Please contact us at (314) 238-6639 for current pricing!
The inspection fees will also vary depending on the scope of the services provided. If we are providing other ancillary services in addition to the standard building inspection, additional fees will apply. Such services may include a wood destroying pest inspection, a sewer lateral video inspection or a radon gas test. Please inquire about the prices of these ancillary services.
IMPORTANT: Don’t let cost be a major factor in deciding whether or not to have a home inspection, or in the selection of your home inspector. The knowledge gained from a home inspection is well worth the cost, and the lowest-priced inspector is not necessarily a bargain. The inspector’s qualifications, including experience, training, and professional affiliations, should be the most important consideration.
Can a house fail your inspection?
No, a house cannot fail a private, non-municipal home inspection. A professional home inspection is simply an examination of the current condition of your prospective home. It is not an appraisal which determines market value, or a municipal inspection, which verifies local code compliance. Appraisals and municipal inspections may be performed on the house, but not by us. A private home inspector, therefore, will not pass or fail a house, but rather describe its physical conditions and indicate what may need repair or replacement.
When should I call a home inspector?
A home inspector is typically contacted immediately after the contract or purchase agreement has been signed, and is often available within a few days. However, before you sign, be sure there is an inspection clause in the sales contract, making your final purchase obligation contingent upon the findings of a professional home inspection. This clause should specify the terms to which both buyer and seller are obligated.
Do I have to attend the inspection?
While it is not required for you to be present for the inspection, it is highly recommended.

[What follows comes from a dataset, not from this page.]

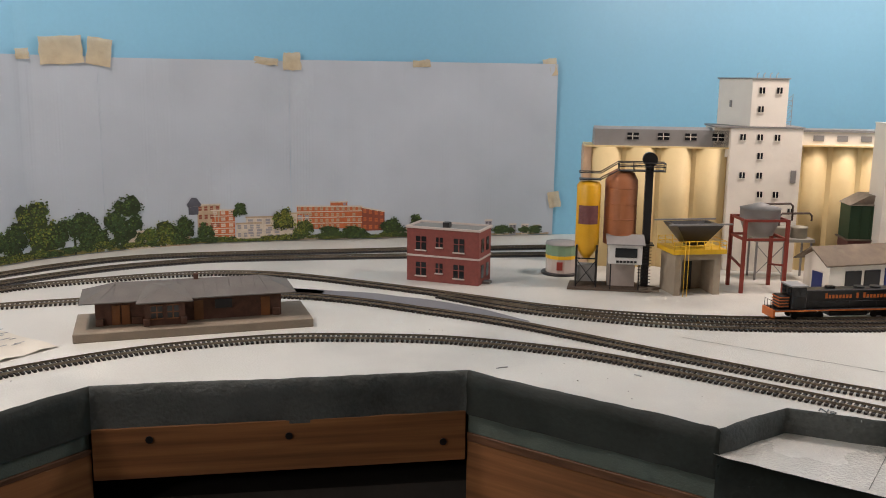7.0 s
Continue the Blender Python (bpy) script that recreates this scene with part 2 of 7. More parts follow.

You will be able to observe the inspector and ask questions directly, as you learn about the condition of the home, how the systems work, and how to maintain it. You will also find the written report easier to understand if you’ve seen the property first-hand through the inspector’s eyes. Plus, your attendance may be required in order to sign the Inspection Agreement and take care of payment for our services, if these have not already been done.
What if the report reveals problems?
No house is perfect. If the inspector identifies problems, it doesn’t necessarily mean you shouldn’t buy the house, only that you will know in advance what to expect. A seller may adjust the purchase price or make repairs if major problems are found. If your budget is light, or if you wish to become involved in future repair work, this information will be extremely important to you. There are several paths to take after the condition of the house has been disclosed to you. Check with your Realtor for what to do next.
If the house proves to be in good condition, did I really need an inspection?
Definitely. Now you can complete your home purchase with your eyes open as to the condition of the property and its equipment and systems. You will also have learned many things about your new home from the inspector’s written report, and will want to keep that information for future reference. For example, you may find out from our inspection that your electric panel is already full to capacity which will make your future plans to add circuits in the basement or finished attic more expensive.
How long does the inspection usually take?
The majority of our home inspections take between 2 and 3 hours, depending on several variables. Some larger homes or multi-family buildings can take between 4 and 5 hours.